What do you do?
I am a tech entrepreneur and writer. I helped build some of the early tools for blogging and social networking. In recent years, I’ve refocused on advocacy around ethical reform of the tech industry.
When did you start riding a bike?
When Citi Bike launched. I had only ridden a bike once in the last 20 years, but I was fascinated by Citi Bike, and immediately started riding every single day. Fortunately, there’s a reason we use riding a bike as the metaphor for something that you don’t forget how to do.
Has cycling affected your relationship to New York?
Very much so. Being on a bike has opened up spaces that were off-limits; basically all of our surface roads are now mine, too. Until I was riding a bike every day, I didn’t realize how much of the city was not for me, and not for most people who live here. Our roads are set aside for people passing through. Not to say I don’t sometimes hop in a cab, but before I started riding a bike, the streets weren’t designed for anything I would do in my life, like taking my kid to school. All of a sudden that was flipped. The first Summer Streets where I had a Citi Bike and I could ride up Park Avenue and through Grand Central was a revelation.
New York isn’t the archetypal tech city. How did you end up here?
My father is a civil engineer who came to this country as the U.S. was allowing immigrants to come in to work on the highways. I grew up going to construction sites with my dad, seeing how he built bridges and tunnels, the dining room table covered in road bed samples and reflectors. But I was in a totally disconnected suburb, no sidewalks, no mass transit to speak of, riding on the rough shoulder of a four-lane divided highway to get to the mall on our bikes. I moved to New York City as soon as I could because it fit how I thought the world should work. It spoke to me as the place I should be, because you could just walk down the street.
Why should your average New Yorker care about the tech industry?
Uber, for example, is massively affecting the streets of New York right now. Anyone who cares about transportation could tell you what we learned from Jane Jacobs and the impact of Robert Moses. But the level of literacy about those concerns in the tech industry is astoundingly low. When we talk to them about redlining or how highways were built in this country and which neighborhoods were displaced, the basic building blocks of history about how transportation affected communities, there’s almost no literacy.

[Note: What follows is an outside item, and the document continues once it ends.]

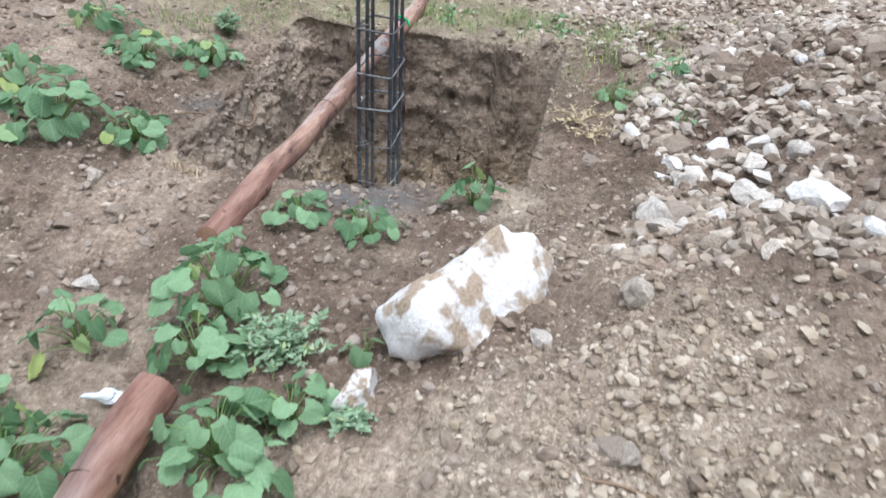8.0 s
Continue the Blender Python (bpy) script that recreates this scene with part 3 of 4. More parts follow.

That’s true for tech companies that are building transportation systems, building self-driving cars, building elaborate systems for routing around the carefully-built, carefully-balanced systems that we’ve created over the last several decades. But when they make a self-driving car and they know nothing about the history of transportation policy in this country, there’s almost no way to make a good decision, it’s almost guaranteed they’ll screw it up.
That sounds pretty bleak.
It’s not all bad. There’s a civic mindedness in the tech community in New York, a willingness to contribute to a project that will help the whole city. That has me very excited. I hear the same things from people at the top to the bottom of tech companies: we all have to get on the subway. Everybody organically realizes the horizontal nature of New York. That unavoidability of seeing your neighbors is one of the great advantages of being a New Yorker and one of the reasons why New York’s tech scene is one of the fastest growing in the country.
Could ride-sharing ever be good for New York?
As a concept, ride-sharing is very powerful. It’s inarguable that cars are severely underutilized. Massive efficiencies can be brought to that; the question is how to do it in a way that’s thoughtful. I would at least want an equal seat at the table for people who know transportation, like Transportation Alternatives, as people who know technology. Just because you know how to make an iPhone app doesn’t mean you know anything about how to get people around in this city.